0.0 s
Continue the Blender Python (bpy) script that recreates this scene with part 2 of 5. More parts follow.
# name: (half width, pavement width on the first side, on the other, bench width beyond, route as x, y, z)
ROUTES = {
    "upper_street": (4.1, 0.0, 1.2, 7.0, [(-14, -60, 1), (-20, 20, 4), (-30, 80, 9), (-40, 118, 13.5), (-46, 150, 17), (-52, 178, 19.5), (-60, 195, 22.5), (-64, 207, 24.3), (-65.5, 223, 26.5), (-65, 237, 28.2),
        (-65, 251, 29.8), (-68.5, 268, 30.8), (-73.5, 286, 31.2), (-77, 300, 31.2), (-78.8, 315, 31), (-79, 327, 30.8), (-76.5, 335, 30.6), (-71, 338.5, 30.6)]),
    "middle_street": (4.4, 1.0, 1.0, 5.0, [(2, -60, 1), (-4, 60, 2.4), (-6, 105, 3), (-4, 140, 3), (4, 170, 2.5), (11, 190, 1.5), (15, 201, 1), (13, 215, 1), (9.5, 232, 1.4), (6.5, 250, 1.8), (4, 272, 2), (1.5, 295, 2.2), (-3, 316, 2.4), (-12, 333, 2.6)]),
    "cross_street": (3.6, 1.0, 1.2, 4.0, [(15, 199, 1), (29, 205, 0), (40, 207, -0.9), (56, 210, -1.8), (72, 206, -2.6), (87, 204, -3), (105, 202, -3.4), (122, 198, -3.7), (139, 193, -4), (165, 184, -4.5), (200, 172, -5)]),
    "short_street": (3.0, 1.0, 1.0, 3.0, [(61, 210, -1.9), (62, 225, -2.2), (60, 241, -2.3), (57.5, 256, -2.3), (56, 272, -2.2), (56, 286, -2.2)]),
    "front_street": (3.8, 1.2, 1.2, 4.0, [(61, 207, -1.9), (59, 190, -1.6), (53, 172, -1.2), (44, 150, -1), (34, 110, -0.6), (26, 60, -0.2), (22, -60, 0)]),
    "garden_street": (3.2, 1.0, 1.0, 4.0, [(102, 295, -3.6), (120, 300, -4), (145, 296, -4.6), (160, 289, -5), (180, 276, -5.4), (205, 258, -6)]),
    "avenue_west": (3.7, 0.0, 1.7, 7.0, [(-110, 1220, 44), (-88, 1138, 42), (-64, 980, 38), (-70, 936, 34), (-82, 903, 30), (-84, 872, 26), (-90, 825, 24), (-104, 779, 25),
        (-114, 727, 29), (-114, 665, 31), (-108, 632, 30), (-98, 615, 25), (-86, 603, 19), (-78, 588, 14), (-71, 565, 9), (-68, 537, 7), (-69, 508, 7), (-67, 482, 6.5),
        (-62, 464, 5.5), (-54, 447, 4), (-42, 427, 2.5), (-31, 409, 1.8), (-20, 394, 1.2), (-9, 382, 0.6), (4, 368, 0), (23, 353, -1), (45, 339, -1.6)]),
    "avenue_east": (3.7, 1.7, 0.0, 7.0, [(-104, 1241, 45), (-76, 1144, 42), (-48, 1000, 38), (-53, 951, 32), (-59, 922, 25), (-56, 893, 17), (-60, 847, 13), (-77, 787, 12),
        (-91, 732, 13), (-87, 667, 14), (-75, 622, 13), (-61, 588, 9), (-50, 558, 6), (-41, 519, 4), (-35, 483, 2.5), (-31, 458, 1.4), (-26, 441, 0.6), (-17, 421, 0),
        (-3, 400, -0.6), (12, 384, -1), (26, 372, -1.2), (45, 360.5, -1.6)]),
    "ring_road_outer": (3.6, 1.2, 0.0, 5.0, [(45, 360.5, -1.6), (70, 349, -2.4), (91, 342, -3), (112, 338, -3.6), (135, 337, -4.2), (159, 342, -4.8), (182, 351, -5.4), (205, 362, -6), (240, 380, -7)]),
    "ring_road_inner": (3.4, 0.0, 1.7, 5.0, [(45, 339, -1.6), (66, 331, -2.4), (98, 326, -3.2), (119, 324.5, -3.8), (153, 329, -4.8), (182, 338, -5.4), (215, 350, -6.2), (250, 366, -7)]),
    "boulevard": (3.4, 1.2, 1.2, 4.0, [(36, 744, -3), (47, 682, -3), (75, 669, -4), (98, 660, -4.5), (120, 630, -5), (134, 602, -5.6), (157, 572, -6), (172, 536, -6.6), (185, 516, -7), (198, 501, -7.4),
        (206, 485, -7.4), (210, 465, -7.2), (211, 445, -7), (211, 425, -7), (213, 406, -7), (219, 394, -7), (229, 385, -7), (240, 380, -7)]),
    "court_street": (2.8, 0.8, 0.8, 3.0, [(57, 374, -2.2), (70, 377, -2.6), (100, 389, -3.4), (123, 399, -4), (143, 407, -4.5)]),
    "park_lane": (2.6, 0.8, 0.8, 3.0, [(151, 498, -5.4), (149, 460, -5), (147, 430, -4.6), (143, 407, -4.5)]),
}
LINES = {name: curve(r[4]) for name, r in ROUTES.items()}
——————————
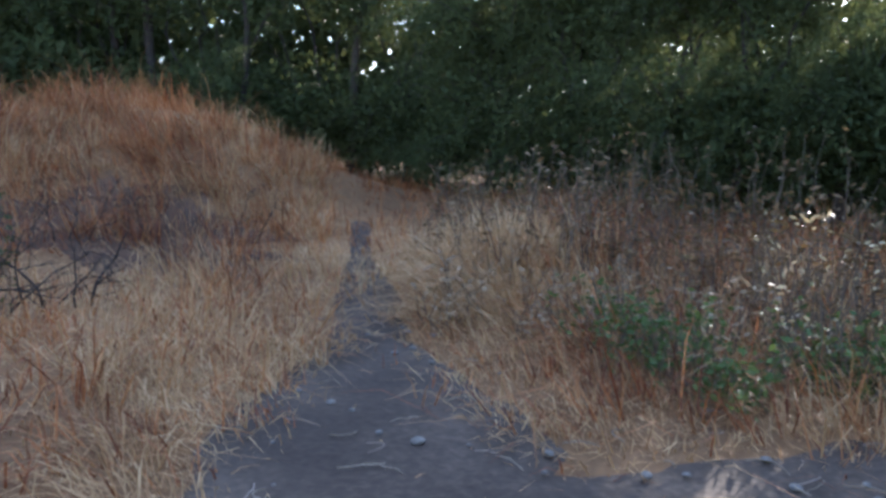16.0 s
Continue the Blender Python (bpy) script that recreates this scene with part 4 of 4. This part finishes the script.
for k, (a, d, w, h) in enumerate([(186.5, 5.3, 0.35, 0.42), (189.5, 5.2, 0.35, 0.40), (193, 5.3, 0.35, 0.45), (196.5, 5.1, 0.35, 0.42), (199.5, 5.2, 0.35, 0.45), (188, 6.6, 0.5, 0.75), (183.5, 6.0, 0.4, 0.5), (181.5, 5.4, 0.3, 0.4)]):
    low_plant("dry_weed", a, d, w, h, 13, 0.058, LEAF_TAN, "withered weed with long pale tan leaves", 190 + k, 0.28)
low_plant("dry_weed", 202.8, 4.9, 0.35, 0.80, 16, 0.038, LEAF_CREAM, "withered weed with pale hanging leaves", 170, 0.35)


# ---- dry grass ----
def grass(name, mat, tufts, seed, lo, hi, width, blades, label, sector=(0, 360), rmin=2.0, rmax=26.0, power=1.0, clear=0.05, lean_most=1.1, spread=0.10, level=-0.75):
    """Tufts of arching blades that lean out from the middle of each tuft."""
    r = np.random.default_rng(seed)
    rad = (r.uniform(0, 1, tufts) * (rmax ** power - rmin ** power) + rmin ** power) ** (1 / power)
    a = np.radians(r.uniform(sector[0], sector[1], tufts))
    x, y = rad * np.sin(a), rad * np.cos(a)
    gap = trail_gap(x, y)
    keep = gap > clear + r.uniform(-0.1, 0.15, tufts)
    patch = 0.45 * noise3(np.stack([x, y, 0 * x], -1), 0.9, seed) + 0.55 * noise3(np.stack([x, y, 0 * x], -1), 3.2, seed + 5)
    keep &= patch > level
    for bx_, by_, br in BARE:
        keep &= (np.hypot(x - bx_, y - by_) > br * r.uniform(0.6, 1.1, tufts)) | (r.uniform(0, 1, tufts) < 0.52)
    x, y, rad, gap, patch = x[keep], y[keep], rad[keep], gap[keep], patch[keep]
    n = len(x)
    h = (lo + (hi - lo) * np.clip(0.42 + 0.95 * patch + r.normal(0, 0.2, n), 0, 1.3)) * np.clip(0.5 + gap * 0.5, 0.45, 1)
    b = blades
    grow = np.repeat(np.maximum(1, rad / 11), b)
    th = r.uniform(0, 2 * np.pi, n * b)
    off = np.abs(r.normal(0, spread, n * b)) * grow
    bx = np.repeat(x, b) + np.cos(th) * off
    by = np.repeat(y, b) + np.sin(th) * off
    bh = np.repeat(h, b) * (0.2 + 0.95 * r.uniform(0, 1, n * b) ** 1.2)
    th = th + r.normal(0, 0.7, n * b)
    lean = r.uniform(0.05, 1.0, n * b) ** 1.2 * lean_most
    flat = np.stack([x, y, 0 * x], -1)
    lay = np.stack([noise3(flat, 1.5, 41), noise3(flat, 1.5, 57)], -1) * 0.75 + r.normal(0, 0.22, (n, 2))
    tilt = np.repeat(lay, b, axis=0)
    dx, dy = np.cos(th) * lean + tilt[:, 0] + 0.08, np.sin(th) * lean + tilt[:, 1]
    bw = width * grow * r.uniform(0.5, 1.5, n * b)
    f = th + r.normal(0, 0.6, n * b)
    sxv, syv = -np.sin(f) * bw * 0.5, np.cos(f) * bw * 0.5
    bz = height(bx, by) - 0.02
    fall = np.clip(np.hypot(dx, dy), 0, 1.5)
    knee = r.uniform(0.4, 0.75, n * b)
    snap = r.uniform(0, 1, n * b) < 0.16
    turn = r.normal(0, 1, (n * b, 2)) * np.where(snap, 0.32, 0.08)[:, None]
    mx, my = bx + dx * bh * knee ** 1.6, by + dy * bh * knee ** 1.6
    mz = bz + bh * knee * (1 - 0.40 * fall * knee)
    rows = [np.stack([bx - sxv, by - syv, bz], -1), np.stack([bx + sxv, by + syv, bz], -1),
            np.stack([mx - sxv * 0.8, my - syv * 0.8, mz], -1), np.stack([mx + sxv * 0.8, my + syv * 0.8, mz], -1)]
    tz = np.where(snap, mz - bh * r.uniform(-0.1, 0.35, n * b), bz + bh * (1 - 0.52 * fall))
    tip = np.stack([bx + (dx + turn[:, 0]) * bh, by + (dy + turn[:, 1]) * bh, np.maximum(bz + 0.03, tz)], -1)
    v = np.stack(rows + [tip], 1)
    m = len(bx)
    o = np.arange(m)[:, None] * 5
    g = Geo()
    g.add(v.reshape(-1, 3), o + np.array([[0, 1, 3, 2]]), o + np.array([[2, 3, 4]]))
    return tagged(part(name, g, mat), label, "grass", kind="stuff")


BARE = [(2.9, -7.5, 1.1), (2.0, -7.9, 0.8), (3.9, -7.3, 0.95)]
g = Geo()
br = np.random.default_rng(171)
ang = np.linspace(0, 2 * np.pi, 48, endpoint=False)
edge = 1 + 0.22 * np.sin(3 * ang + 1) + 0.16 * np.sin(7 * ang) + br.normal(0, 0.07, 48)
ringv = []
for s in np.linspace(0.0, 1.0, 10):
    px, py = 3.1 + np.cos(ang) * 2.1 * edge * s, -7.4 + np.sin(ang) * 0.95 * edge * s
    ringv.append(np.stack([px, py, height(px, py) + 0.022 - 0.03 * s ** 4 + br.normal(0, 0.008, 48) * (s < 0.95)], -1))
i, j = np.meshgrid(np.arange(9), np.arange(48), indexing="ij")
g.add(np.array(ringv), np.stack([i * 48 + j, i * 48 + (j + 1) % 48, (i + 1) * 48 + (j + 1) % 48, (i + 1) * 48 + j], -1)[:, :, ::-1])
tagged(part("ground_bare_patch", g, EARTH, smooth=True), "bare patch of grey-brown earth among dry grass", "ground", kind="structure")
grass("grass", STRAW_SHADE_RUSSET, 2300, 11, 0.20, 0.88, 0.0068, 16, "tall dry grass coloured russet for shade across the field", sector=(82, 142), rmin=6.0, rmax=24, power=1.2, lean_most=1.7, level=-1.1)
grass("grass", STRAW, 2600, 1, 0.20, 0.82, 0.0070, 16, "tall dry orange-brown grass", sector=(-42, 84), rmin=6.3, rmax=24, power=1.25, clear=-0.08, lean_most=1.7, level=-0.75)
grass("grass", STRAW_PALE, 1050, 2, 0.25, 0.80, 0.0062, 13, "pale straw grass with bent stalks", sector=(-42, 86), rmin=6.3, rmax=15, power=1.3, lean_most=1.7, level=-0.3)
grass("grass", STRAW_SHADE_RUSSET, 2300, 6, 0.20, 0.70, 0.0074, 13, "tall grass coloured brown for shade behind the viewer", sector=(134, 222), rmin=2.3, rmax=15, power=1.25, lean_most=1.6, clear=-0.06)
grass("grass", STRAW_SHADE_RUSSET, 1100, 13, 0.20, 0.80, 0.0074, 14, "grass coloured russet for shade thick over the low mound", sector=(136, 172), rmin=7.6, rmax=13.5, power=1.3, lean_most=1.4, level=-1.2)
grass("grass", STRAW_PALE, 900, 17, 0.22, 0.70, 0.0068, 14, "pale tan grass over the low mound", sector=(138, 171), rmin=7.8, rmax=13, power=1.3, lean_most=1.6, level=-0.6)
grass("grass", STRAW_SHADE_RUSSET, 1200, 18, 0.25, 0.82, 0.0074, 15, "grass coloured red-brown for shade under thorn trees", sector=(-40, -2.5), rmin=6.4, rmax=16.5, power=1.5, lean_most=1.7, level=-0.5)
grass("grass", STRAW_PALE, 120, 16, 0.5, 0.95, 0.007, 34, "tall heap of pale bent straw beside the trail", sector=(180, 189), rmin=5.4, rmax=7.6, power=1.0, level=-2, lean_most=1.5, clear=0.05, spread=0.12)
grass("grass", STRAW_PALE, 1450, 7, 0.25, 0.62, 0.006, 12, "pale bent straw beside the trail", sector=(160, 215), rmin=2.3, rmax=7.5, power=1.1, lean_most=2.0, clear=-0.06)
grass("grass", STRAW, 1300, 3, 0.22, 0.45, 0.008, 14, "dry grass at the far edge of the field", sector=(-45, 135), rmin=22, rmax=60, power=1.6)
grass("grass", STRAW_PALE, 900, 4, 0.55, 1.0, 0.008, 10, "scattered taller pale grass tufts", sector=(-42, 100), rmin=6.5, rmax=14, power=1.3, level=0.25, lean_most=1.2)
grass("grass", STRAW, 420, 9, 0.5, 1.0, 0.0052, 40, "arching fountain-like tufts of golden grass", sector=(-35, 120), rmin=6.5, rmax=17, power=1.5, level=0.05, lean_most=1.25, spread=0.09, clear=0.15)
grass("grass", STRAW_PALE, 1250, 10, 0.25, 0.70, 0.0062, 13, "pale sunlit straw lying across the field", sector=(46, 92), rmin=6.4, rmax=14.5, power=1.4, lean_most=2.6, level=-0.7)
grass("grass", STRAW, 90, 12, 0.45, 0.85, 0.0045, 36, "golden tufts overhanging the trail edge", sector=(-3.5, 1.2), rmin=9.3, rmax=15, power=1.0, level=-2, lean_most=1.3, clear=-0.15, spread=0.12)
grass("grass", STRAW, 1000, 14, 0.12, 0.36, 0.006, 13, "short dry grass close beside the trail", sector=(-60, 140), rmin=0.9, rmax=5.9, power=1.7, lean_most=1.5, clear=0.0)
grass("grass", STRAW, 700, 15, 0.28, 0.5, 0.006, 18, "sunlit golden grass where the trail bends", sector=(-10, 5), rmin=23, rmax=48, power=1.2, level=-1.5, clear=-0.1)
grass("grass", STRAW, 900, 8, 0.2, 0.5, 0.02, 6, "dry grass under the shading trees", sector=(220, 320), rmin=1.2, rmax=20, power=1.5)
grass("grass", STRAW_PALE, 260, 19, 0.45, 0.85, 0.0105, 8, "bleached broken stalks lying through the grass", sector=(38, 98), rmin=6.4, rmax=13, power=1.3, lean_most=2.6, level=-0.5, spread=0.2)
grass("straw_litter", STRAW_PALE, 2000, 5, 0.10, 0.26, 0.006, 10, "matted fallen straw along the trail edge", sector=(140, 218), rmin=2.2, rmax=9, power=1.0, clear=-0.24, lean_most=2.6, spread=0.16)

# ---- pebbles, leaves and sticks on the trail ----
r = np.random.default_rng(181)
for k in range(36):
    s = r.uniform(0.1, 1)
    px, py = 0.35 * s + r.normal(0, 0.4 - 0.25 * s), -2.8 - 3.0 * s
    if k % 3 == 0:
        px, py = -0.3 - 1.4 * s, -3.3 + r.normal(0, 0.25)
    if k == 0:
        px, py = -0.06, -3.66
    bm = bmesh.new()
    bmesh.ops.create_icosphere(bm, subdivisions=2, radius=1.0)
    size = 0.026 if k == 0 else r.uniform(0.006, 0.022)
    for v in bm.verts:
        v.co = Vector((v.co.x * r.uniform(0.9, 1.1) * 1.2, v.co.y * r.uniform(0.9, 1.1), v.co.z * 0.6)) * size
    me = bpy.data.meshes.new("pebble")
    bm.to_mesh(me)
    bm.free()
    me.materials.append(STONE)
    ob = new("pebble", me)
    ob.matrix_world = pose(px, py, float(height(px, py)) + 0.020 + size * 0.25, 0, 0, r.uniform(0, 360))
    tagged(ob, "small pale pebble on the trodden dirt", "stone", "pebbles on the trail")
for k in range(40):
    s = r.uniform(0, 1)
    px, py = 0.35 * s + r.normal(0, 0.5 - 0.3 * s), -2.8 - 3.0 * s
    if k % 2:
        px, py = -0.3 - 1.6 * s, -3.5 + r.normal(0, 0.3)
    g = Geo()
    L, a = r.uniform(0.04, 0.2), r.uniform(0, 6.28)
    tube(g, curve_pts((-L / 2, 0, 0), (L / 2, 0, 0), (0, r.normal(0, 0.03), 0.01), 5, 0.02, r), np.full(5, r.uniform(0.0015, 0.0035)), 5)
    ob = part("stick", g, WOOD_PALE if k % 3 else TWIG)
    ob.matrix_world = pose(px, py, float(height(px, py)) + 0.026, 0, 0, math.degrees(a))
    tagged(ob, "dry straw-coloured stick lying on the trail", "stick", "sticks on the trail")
——————————
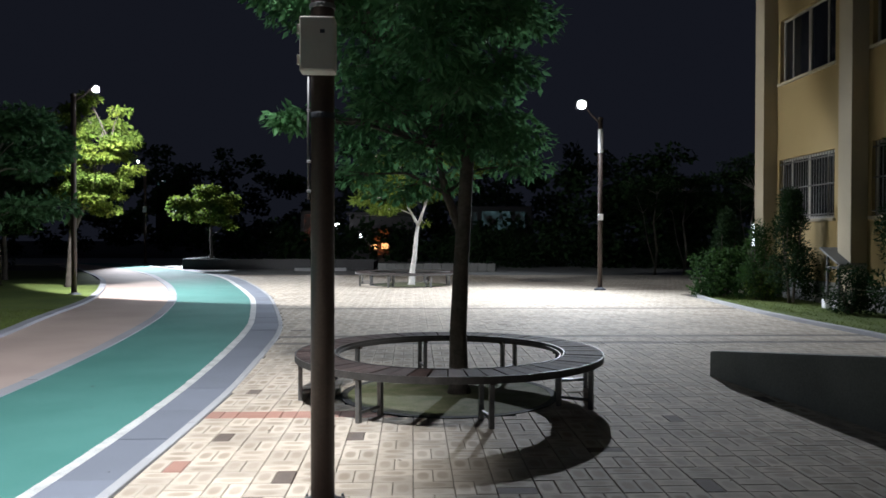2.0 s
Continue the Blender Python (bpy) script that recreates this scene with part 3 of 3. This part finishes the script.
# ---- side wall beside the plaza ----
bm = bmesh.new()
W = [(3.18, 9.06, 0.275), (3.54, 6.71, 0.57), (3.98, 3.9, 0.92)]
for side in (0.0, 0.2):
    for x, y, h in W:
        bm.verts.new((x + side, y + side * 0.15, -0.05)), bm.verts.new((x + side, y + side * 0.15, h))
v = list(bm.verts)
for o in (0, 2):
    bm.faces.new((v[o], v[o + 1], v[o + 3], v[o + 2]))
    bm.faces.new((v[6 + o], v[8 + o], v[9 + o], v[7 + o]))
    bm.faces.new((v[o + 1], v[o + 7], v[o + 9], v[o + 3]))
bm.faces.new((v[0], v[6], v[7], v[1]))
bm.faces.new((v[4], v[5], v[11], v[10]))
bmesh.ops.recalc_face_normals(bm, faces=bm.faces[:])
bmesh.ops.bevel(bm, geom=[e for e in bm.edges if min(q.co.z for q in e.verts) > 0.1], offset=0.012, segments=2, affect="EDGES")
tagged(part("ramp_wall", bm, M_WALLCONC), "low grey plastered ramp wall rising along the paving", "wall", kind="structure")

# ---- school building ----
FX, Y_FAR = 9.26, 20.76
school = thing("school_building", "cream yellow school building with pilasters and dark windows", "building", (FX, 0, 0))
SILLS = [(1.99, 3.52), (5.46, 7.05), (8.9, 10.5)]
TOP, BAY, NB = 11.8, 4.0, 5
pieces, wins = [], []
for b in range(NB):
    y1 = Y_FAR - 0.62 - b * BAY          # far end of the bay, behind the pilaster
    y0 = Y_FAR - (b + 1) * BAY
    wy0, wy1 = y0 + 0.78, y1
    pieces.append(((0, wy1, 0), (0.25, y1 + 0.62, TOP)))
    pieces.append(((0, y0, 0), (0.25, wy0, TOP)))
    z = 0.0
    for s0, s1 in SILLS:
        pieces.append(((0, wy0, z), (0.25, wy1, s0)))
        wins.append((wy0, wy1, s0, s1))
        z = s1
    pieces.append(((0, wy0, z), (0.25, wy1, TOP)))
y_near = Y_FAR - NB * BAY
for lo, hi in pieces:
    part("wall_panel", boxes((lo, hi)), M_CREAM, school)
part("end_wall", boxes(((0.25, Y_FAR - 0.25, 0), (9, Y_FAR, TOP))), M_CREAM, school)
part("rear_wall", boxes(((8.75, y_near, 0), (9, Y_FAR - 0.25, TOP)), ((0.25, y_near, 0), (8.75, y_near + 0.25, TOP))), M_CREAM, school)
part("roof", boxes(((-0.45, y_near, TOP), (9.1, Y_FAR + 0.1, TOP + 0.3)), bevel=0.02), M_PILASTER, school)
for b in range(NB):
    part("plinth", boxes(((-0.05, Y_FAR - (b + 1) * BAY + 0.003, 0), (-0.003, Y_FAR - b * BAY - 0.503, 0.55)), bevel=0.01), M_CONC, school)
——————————
Given task:
Only the lines from the one containing "4. This part finishes the script." through the one containing "weed with pale" are to be reproduced, exactly as they appear.

Solution to this problem:
Continue the Blender Python (bpy) script that recreates this scene with part 4 of 4. This part finishes the script.
for k, (a, d, w, h) in enumerate([(186.5, 5.3, 0.35, 0.42), (189.5, 5.2, 0.35, 0.40), (193, 5.3, 0.35, 0.45), (196.5, 5.1, 0.35, 0.42), (199.5, 5.2, 0.35, 0.45), (188, 6.6, 0.5, 0.75), (183.5, 6.0, 0.4, 0.5), (181.5, 5.4, 0.3, 0.4)]):
    low_plant("dry_weed", a, d, w, h, 13, 0.058, LEAF_TAN, "withered weed with long pale tan leaves", 190 + k, 0.28)
low_plant("dry_weed", 202.8, 4.9, 0.35, 0.80, 16, 0.038, LEAF_CREAM, "withered weed with pale hanging leaves", 170, 0.35)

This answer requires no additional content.